Consider that you in some point of time you tweak
int num = rand()%3;
to
int num = rand()%4;
then your switch statement is not correct and complete anymore. For such cases, you could add the following:
default:
throw std::logic_error("Oh noes.");
std::logic_error is for errors by the programming team. Now if your team forgets to update the switch, it will (hopefully early) have an aborting program with a trace to hunt down for.
Downside of default
There is also a downside of including a default-clause. When you switch upon an enum ...
enum class Color {
Red, Green, Blue
};
....
Color c = ....;
switch(c) {
case Color::Red: break;
case Color::Green: break;
};
... some compilers will warn you that not all cases are covered. To shut the compiler up, you can now do two things:
Color c = ....;
switch(c) {
case Color::Red: break;
case Color::Green: break;
default: break;
};
Color c = ....;
switch(c) {
case Color::Red: break;
case Color::Green: break;
case Color::Blue: break;
};
You will realise that of those two alternatives, the latter might be more productive. However, this relies on compiler behaviour. You could still throw an exception in the default, but transform what would be a nice compile time error into a runtime error, of which many agree the former is preferable.
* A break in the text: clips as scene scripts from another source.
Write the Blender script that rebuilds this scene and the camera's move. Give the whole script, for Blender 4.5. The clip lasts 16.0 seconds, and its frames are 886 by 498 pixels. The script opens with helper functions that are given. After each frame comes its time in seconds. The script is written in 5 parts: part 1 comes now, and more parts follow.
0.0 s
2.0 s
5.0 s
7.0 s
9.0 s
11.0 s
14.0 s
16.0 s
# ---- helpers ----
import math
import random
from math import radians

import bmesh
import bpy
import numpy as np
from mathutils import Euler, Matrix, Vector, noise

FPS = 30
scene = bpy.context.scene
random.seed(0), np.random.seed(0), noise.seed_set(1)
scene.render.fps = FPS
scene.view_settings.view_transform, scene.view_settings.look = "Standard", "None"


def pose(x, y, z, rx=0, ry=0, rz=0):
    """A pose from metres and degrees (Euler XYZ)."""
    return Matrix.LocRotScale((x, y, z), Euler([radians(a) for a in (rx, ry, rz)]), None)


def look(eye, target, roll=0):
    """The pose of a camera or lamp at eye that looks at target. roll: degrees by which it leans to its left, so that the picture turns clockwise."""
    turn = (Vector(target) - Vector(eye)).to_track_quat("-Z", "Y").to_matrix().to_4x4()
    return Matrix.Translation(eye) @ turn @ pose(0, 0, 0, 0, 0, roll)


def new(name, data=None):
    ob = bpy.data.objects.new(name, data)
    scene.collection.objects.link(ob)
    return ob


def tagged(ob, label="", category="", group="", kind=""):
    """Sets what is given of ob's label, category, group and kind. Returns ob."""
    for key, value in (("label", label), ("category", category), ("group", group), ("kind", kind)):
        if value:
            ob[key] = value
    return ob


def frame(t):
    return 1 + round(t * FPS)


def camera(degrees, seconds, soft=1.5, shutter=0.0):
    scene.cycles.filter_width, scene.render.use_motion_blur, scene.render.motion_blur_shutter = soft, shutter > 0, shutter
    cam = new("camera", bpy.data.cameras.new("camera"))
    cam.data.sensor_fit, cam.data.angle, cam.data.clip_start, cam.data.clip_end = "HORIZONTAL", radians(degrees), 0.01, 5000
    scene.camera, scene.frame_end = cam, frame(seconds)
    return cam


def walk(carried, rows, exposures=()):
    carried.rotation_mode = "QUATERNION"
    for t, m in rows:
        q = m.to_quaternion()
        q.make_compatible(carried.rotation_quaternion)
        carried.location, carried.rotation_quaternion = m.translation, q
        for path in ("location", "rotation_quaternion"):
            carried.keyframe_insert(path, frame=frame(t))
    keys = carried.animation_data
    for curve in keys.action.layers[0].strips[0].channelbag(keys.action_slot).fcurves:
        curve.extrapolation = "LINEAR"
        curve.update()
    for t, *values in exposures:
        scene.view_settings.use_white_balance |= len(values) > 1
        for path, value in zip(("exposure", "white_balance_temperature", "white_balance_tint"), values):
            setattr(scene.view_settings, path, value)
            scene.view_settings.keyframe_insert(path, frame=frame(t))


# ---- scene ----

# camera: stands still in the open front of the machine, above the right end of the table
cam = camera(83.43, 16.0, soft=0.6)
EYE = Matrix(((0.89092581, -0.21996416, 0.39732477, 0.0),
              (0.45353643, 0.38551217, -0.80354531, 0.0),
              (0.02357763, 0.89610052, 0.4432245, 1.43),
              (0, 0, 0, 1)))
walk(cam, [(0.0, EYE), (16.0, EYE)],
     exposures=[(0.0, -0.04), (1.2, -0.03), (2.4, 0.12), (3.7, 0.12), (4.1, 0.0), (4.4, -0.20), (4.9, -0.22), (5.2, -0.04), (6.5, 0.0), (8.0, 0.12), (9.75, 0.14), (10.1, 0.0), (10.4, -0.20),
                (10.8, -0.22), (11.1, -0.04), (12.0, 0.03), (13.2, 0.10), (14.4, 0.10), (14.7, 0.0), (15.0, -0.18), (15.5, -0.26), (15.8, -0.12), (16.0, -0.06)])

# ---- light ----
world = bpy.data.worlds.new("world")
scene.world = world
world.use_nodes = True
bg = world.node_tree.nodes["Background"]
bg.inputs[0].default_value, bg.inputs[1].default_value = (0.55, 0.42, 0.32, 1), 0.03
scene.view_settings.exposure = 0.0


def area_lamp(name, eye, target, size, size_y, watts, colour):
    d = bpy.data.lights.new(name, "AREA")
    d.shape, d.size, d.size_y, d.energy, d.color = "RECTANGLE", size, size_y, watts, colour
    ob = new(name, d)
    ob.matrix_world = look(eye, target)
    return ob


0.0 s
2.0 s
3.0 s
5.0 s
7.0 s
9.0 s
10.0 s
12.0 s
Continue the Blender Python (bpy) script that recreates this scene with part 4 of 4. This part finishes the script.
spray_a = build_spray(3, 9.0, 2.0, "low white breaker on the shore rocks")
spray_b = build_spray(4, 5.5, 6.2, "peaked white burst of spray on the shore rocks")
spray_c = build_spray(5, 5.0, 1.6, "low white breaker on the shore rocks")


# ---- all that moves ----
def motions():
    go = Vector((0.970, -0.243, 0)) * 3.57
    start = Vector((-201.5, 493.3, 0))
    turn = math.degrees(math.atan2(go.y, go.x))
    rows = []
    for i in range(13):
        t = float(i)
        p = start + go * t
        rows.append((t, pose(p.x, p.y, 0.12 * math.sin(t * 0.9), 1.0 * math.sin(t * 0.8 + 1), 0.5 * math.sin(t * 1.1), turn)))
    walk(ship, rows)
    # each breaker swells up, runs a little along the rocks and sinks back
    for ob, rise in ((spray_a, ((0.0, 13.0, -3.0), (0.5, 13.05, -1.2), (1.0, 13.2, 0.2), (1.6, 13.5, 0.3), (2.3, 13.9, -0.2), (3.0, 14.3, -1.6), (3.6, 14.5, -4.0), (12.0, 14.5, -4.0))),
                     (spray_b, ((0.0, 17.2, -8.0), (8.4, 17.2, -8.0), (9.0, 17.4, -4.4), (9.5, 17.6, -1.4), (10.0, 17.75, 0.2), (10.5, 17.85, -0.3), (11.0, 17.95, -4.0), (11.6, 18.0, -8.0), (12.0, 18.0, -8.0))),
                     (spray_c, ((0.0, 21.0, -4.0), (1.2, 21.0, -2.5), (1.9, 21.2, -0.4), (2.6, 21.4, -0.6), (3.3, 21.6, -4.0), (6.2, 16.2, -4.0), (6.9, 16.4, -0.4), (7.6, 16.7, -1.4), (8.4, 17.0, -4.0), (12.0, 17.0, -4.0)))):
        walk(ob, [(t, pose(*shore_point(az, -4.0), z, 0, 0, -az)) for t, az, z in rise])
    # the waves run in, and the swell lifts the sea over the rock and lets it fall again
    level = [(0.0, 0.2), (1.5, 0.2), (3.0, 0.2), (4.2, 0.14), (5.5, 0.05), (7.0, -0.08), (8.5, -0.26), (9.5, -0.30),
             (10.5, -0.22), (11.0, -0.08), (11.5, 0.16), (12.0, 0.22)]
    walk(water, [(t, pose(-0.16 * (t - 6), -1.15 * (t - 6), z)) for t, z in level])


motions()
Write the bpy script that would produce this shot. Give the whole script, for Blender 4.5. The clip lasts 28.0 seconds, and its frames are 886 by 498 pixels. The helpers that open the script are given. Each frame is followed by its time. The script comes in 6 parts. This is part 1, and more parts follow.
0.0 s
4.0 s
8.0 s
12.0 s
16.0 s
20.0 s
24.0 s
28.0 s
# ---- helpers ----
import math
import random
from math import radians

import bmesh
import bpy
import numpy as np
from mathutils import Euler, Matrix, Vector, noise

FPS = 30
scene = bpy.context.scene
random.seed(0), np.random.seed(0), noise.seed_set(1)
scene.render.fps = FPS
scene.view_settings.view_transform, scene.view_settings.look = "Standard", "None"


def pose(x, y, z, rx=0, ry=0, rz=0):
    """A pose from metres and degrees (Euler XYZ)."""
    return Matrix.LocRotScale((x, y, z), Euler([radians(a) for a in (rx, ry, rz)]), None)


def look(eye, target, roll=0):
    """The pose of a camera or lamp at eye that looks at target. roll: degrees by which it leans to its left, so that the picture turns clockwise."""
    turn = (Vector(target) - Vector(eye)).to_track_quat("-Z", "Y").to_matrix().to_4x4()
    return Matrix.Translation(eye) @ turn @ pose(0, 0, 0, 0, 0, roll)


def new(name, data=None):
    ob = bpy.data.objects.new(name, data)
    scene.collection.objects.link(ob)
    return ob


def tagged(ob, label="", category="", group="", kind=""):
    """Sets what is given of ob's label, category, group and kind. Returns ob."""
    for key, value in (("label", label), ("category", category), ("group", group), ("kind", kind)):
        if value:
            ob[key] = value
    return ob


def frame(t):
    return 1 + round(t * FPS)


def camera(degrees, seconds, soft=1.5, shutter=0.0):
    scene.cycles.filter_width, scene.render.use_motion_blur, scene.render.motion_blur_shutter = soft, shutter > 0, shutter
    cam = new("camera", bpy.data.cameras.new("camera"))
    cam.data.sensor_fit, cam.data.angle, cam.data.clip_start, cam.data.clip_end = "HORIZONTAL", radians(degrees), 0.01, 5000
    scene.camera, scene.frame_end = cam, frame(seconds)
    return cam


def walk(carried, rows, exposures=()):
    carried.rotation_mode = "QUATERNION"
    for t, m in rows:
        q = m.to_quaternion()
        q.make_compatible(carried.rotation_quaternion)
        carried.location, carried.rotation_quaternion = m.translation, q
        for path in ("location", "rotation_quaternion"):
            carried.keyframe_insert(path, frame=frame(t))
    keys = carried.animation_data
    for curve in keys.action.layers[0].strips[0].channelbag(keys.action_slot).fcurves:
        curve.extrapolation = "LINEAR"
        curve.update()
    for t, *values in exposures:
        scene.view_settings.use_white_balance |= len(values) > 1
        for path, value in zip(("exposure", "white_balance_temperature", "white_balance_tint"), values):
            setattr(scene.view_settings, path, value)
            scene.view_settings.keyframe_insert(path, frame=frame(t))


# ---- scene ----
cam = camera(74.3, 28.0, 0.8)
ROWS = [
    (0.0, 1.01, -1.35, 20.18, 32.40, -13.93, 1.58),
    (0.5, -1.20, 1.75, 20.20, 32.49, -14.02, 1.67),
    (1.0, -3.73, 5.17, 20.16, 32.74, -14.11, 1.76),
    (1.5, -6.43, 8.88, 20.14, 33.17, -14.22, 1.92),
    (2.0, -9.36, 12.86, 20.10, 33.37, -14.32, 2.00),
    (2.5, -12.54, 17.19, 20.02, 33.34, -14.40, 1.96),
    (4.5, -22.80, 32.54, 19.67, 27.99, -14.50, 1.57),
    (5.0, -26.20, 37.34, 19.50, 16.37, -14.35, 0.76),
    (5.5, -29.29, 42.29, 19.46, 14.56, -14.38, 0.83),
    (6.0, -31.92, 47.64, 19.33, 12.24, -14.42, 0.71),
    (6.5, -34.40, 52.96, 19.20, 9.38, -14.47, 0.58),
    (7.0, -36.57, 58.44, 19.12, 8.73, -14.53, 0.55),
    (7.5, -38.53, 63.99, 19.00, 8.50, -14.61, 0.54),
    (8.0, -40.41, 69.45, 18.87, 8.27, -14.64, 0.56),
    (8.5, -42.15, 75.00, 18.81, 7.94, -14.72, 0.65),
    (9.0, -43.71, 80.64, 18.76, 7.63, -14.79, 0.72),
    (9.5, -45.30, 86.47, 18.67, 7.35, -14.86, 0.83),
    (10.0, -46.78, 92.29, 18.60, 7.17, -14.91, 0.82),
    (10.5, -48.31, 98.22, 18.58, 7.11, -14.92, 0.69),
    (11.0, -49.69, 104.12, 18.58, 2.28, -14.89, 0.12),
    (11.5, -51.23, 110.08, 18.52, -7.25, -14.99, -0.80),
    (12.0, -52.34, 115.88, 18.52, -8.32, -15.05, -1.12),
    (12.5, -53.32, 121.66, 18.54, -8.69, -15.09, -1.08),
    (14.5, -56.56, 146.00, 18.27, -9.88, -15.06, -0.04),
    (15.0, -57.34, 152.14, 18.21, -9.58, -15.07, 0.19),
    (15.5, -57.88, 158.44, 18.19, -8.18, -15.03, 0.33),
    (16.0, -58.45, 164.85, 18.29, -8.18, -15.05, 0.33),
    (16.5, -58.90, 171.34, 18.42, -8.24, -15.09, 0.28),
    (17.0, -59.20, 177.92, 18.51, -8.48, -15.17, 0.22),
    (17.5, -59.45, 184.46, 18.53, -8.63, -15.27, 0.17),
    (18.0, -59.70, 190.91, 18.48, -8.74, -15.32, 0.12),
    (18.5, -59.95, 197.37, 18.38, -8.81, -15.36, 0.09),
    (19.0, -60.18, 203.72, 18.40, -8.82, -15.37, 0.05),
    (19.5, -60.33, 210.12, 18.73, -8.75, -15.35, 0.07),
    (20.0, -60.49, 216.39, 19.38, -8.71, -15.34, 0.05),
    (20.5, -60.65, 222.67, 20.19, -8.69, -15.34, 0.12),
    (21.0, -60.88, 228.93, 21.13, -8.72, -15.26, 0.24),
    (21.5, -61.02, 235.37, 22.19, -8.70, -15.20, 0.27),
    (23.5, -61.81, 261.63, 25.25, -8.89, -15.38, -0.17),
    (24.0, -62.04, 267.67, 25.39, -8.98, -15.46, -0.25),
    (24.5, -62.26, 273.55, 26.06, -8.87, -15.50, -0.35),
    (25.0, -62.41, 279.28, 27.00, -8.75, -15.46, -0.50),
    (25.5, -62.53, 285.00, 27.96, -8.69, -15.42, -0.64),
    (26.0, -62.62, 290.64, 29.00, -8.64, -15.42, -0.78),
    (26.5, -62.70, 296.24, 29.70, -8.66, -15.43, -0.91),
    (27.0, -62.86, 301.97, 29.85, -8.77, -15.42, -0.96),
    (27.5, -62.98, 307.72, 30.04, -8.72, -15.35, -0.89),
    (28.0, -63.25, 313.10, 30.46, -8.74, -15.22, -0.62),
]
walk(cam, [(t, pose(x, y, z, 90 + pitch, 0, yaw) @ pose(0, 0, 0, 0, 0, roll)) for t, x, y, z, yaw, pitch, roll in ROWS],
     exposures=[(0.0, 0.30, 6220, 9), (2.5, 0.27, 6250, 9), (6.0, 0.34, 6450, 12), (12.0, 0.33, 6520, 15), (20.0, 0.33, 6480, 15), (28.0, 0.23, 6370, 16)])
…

The best of two worlds (portable errors, with the bonus of compile time errors) could be achieved using early exit or structures where you can test afterwards if a case was hit:
Color c = ....;
switch(c) {
case Color::Red: return;
case Color::Green: return;
};
throw std::logic_error(...);
MYSQL mysql = {0};
switch(c) {
case Color::Red: mysql = red_database(); break;
case Color::Green: mysql = green_database(); break;
};
if (!mysql)
throw std::logic_error(...);
do I still need to include a default statement?
You don't need to, as long as the assumption about the possible range of num holds - which it will, as long as you don't change the code that calculates it.
You might want to, to validate that assumption in case it changes in future. That kind of defensive programming can be useful to catch broken assumptions quickly, before they cause major problems.
And if I were to add a Default statement. It will only be a error-handling statement, am I right to say that?
Yes. I'd throw a logic_error, or maybe just terminate the program, to indicate that a logical assumption is invalid.
So let's evolve your code a little bit, to something more realistic:
void processNumber(int maxNum) {
int num = rand()%maxNum;
switch (num)
{
case 0: methodOne();
break;
case 1: methodTwo();
break;
case 2: methodThree();
break;
}
}
and here you need to make sure that it is in the set of allowed values [1, 2, 3]. You can check it in number of ways, but you need safeguards and check input carefully and raise errors, even if it is internal function.